From the author of Radiance, a dazzling and unhinging collection of his finest stories
In this collection of twelve stories, Carter Scholz, author of the critically acclaimed novel Radiance and co-author (with Jonathan Lethem) of Kafka Americana , reveals his truly remarkable range and prodigious narrative gifts. Traveling from the surface of the moon to the New Jersey suburbs, from Jan Van Eyck’s “invention” of oil painting to the aged Ezra Pound at St. Elizabeth’s, from Galileo’s telescope to a theory of catastrophes, they explore the places in the human mind where science and fiction merge. In the same manner as the later works of Nabokov or the fictive universes of Calvino, Kafka, and Borges, Scholz’s stories disturb the universe, probe the worlds we call home, and measure the degrees of our alienation. Mind-expanding, entertaining, and often richly disquieting, The Amount to Carry brings us bravura performances of the imagination.
This is a story collection from 2003 that contains 20- and 30-year-old stories, but they don't really read as dated.
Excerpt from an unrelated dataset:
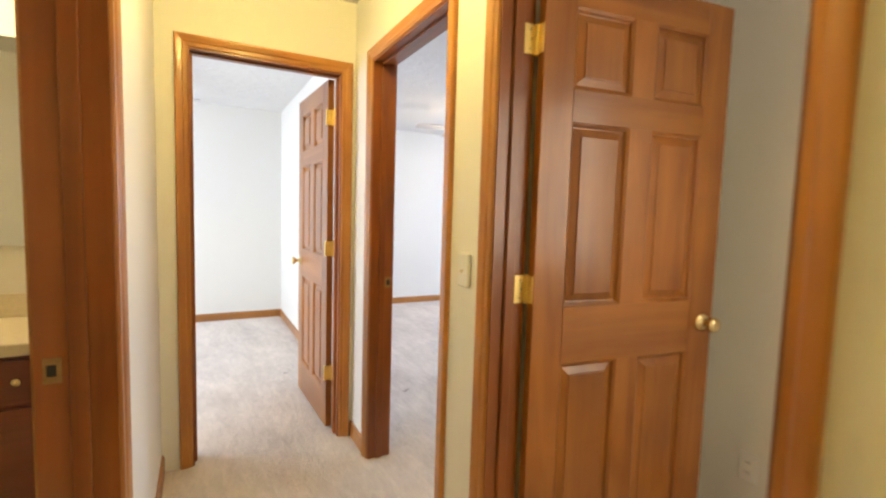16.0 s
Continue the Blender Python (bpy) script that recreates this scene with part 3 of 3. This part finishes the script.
# return air grille on the upper wall
t = thing("return_air_grille", pose(0.03, 0.80, 3.36), "white steel return air grille high on the wall", "vent")
gw, gh = 0.44, 0.55
bm = bmesh.new()
box(bm, 0.02, gw - 0.02, -0.002, 0.0, 0.02, gh - 0.02)
part("backing", bm, plain("duct_grey", (0.30, 0.31, 0.32), rough=0.8), t)
for x0, x1, z0, z1 in ((0, 0.035, 0, gh), (gw - 0.035, gw, 0, gh), (0.035, gw - 0.035, 0, 0.035), (0.035, gw - 0.035, gh - 0.035, gh)):
    bm = bmesh.new()
    box(bm, x0, x1, -0.010, 0.0, z0, z1, 0.002, 1)
    part("frame", bm, WHITE_METAL, t)
for i in range(1, 4):
    bm = bmesh.new()
    x = 0.035 + (gw - 0.07) * i / 4
    box(bm, x - 0.006, x + 0.006, -0.009, -0.002, 0.035, gh - 0.035)
    part("mullion", bm, WHITE_METAL, t)
bm = bmesh.new()
for i in range(30):
    z = 0.045 + i * 0.0157
    q = bm.verts
    v = [q.new(p) for p in ((0.036, -0.007, z), (gw - 0.036, -0.007, z), (gw - 0.036, -0.0025, z + 0.008), (0.036, -0.0025, z + 0.008))]
    bm.faces.new(v)
    v2 = [q.new((p.co.x, p.co.y + 0.0006, p.co.z - 0.0012)) for p in v]
    bm.faces.new(v2[::-1])
tagged(part("louvre", bm, plain("grille_grey", (0.55, 0.56, 0.57), rough=0.5), t), kind="stuff")

# floor-level register on the hall wall
t = thing("wall_register", pose(0, 3.36, 0.10, 0, 0, 90), "small ivory steel wall register above the baseboard", "vent")
bm = bmesh.new()
for x0, x1, z0, z1 in ((0, 0.27, 0, 0.02), (0, 0.27, 0.20, 0.22), (0, 0.02, 0.02, 0.20), (0.25, 0.27, 0.02, 0.20)):
    box(bm, x0, x1, -0.016, 0, z0, z1)
part("frame", bm, PLATE, t)
for i in range(9):
    bm = bmesh.new()
    box(bm, 0.02, 0.25, -0.012, -0.003, 0.026 + i * 0.0195, 0.036 + i * 0.0195)
    part("slat", bm, PLATE, t)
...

The first one is the closest, an alternative story about the first man on the moon, five years later (and written in 1976).
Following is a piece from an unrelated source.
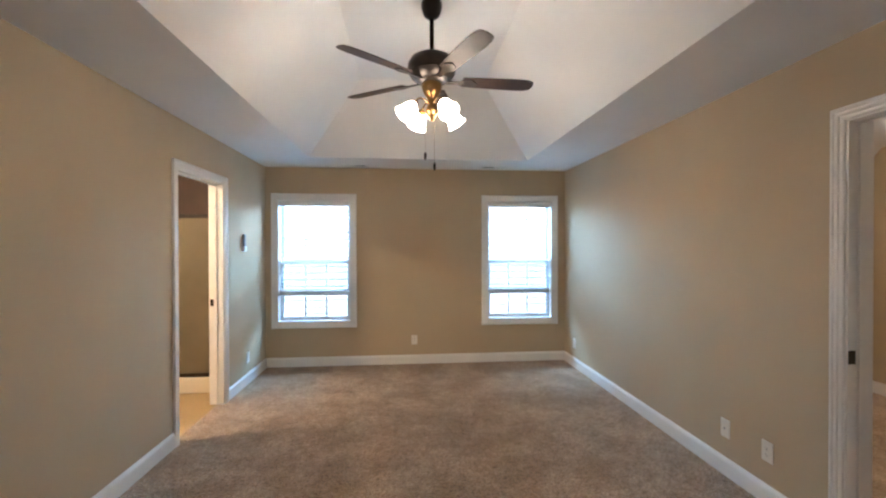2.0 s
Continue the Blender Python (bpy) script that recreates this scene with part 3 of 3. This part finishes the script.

These are not so much 'science' fiction stories as 'alternative' fiction stories: An art teacher goes back in time to the Holland of Jan van Eyck, and finds unexpected things about the art of the time and about prehistoric art. Franz Kafka works for an insurance company (which was true) and encounters a variety of interesting people in 1920s Prague. A young mathematician specializes in catastrophe theory and is subsumed by the military-industrial complex.
Scholz takes real people or real events and twists them in fantastical ways to develop thoughtful, interesting stories. I am not sure I understood the meaning of all the stories, but the ones I cited above were rewarding. The bonus story was an epistolary story told with letters between a science fiction writer and an editor, where the writer submitted a word-for-word version of Arthur Clarke's story “The Nine Billion Names of God” and claimed that he revised it into a completely different story. Shades of Borges! (which is acknowledged by the editor, and dismissed by the author, who claims not to have read Borges.) Very funny.
Some of these stories are pretty rarified, but the last, the title story is wonderful. It concerns three insurance execs, all with an artistic bent, who meet at a Prague conference after the First World War...
An ex-astronaut whose marriage is falling apart contemplates the end of NASA's manned missions, ending a conversation with his son and the story with "I don't know, son. I don't know." A researcher interested in a mystery in a Van Eyck oil painting falls through time, apprentices himself to Van Eyck, and becomes the mystery of the Van Eyck painting he was researching. A giant satellite-computer has a conversation with a passing electrical pattern that identifies itself as Marco Polo. A hidden Mengele contemplates Schrodinger's cat by imagining a Holocaust that might or might not have happened. Writer and insurance agent Franz Kafka, poet and insurance agent Wallace Stevens, and composer and insurance agent Charles Ives walk into a hotel, and the first one says...
That last story is the one the collection is named after, and though it has the structure of a joke (a Harvard man, a Yale man, and a Jew walk into a bar...), it's not very funny, which is pretty emblematic of the stories here. If there's one theme here it's entropy,from the slow falling apart of a marriage or a man's sanity to the catastrophes of history: earthquake, snow storm, Holocaust. I would say that fans of Kelly Link might like Cart Scholz's slip-streamy ways, but the real root here is Borges: you can't throw a rock in here without hitting libraries of Babel, endless hallways, word-for-word re-creations of other stories. Even when Scholz goes for humor, in the story of an ex-science fiction writer who finds redemption in writing, his prose is dense, allusive, and beautifully forbidding.
That's either me selling the book or warning you away from it--your choice.
a very mixed collection from scholz, who i new only from his novel radiance and cannot remember from where i learned of that. in this book he presents 12 stories, though i'm inclined to call them 'efforts' because some are less stories and instead pastiche, experiment, bagatelle. one story imagines an encounter between kafka, wallace stevens, and charles ives early in the 20th century as their un-extraordinary daily lives casually intersect. another, quite disappointing story revisites italo calvino's invisible cities, this time as an encounter between the traveler polo and an enormous space-bound computer cribbed from doctor who or possibly hitchhiker's guide. an alternative future for neil armstrong leads off the collection, and josef mengele puts in an appearance elsewhere. one effort features scholz himself attempting to sell a famous science fiction story as his own rethinking of same in a tribute/parody/resetting of borges.
i feel like most of the works in the collection came from interesting ideas. unfortunately they didn't all end up interesting stories. my favorite weren't so tangled up in references, or at least not obvious references - the catastophe engine in particular.
This is a wonderful collection of short stories. From "The Eve of the Last Apollo" to "The Amount to Carry," these are tales of triumphs that are as personal as a son coming to terms with his father's flaws through his own, and selfish yet, you cannot stop reading them.